As for the cycle, Clover refers to the “first phase” of slasher films, running from Psycho in ’60 to The Texas Chain Saw Massacre in ’74. She says the films in this phase are “dominated by a film clearly rooted in the sensibility of the 1950s”—that is, they owe much of their visual style to Hitchcock. The next phase, Clover says, “responds to the values of the late sixties and early seventies” (p. 26).

4) Chop Top and Drayton Sawyer call Leatherface “Bubba.” I suppose that might actually be his name.

I’d go a bit further, taking Clover’s “phases,” and say that The Texas Chainsaw Massacre 2 specifically responds to the values of the previous slasher films. The overtly sexual interactions between Leatherface and Stretch, the references to her being his “girlfriend”—it takes what was subtext and twists it into text. The question is, where to go from here? The slasher film has reached a campy climax.

After this, as we’ll see in coming days, the Nightmare on Elm Street series becomes more comedic, the Friday the 13th series becomes a little more outlandish, and when the Halloween series returns, it does the opposite—taking itself quite seriously—so much that it explains itself into one corner after another, and loses itself in the mess, only to be rebooted. The slasher genre probably peaked here. The return of Halloween served as an attempt to prop it up, but maybe we weren’t looking for the violence anymore.

Yeah, right.

Works Cited

Clover, C.J. (1992). Men, Women, and Chain Saws: Gender in the Modern Horror Film. Princeton: Princeton University Press.

Nowell, R. (2011). Blood Money: A History of the First Teen Slasher Film Cycle. New York: Continuum.

Comments

  1. TCM's sequels (like the Psycho sequels) were definite cash-ins, as far as studios watching the late 70s/80s horror boom and seeing it creating a market for sequelized franchises, as well as renewed interest in the classic proto-slasher films like Psycho and TCM.
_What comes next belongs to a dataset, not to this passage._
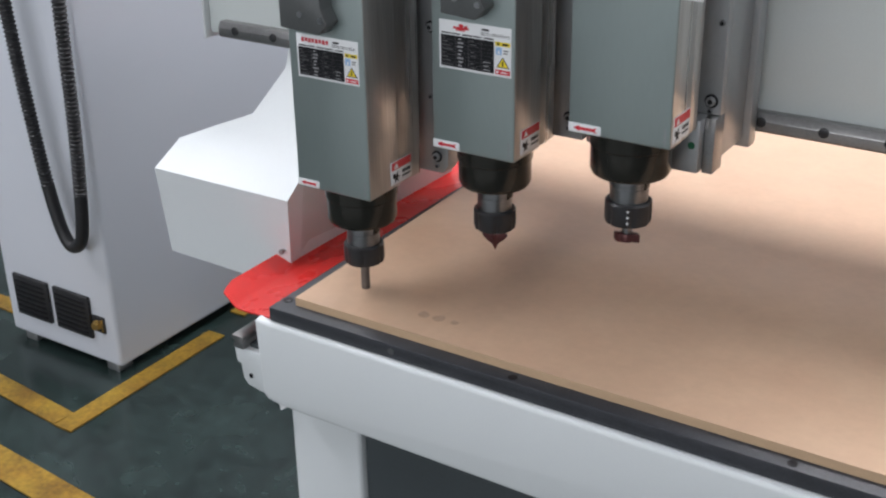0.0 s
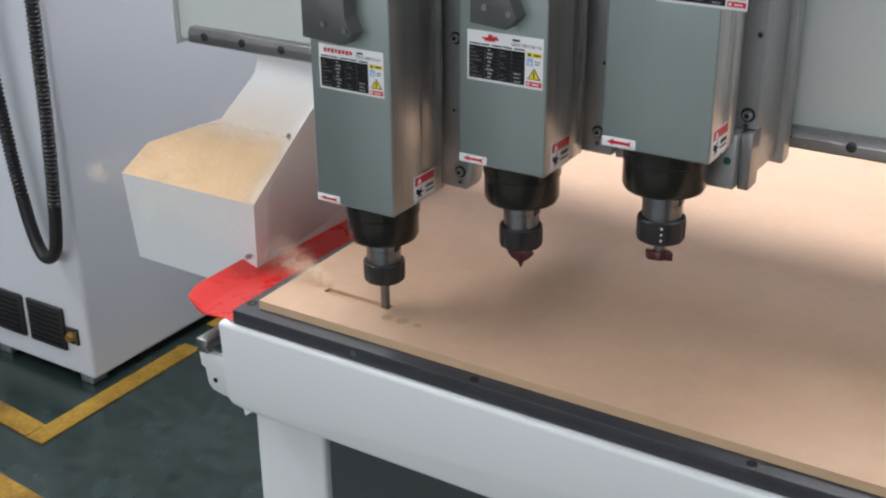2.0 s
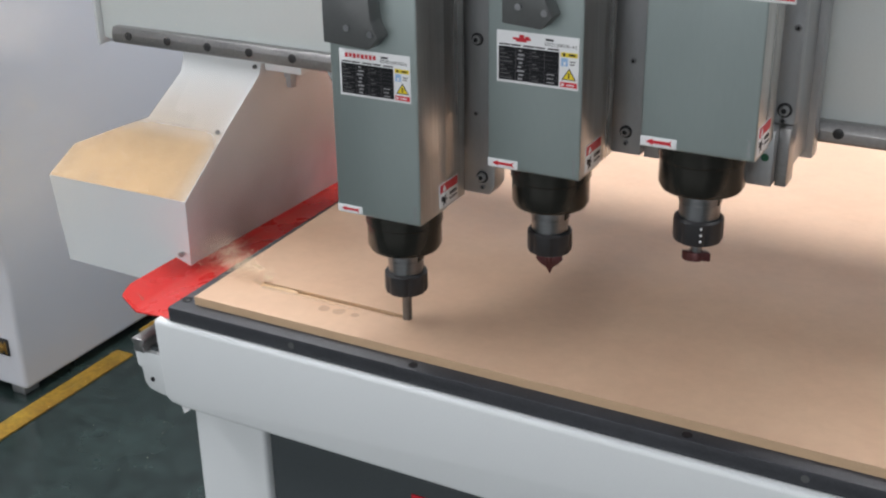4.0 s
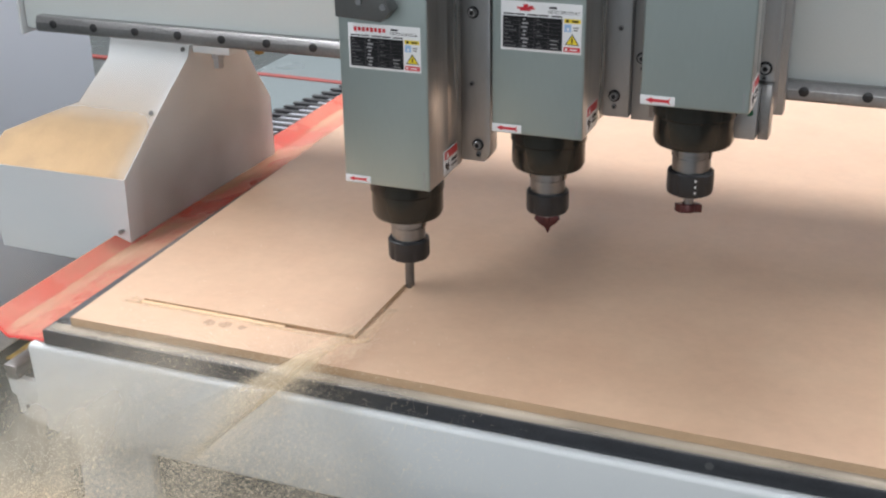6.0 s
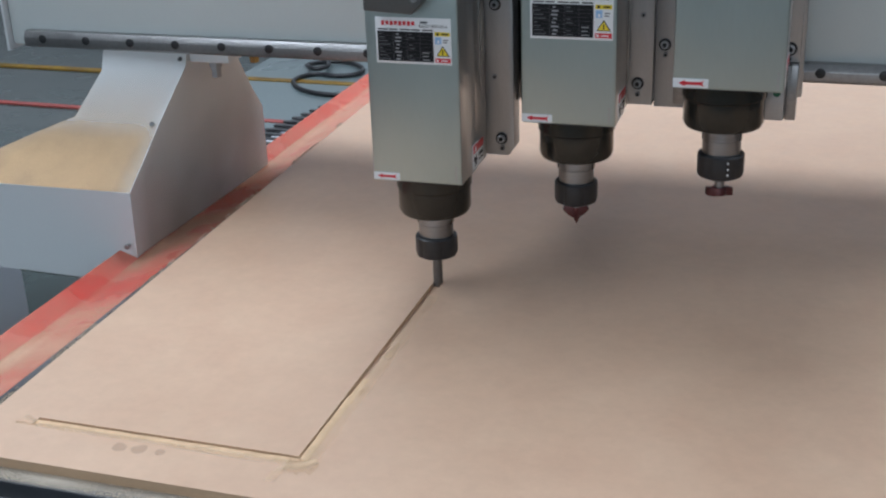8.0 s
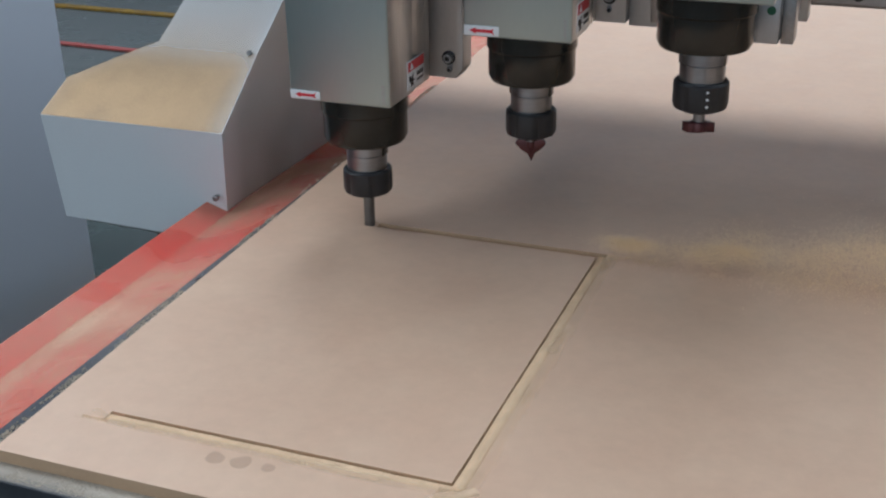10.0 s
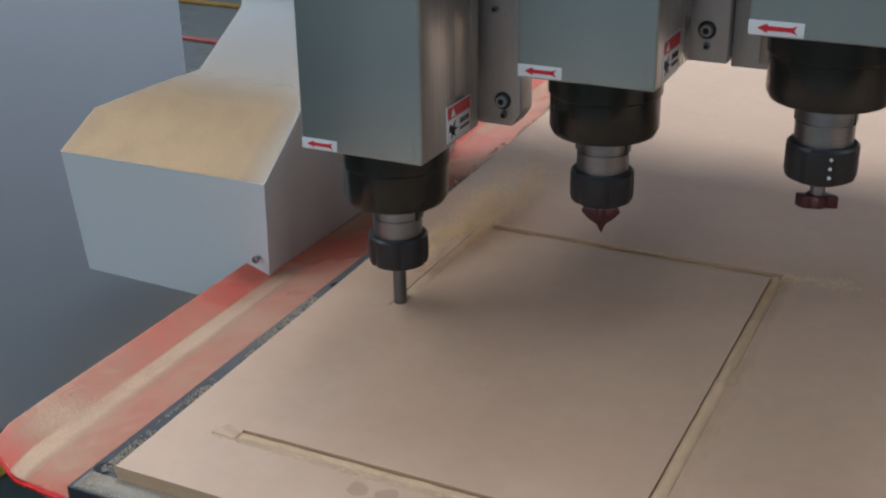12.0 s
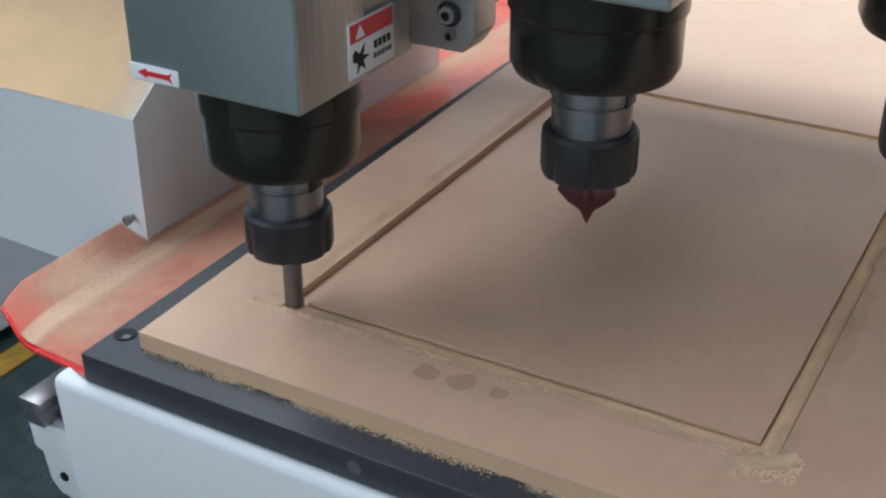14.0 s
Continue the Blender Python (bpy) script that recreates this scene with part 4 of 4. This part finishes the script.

    Part 2 at least has the honesty of seeing that it was a cash in and trying to find a new angle to approach a studio mandated cash grab sequel. The dark comedy angle (which showed itself most notably with the box art, which was the bad guys posed just like the Breakfast Club folks) at least made the film work in the context of a new take rather than recycling the first film like Part 3 did.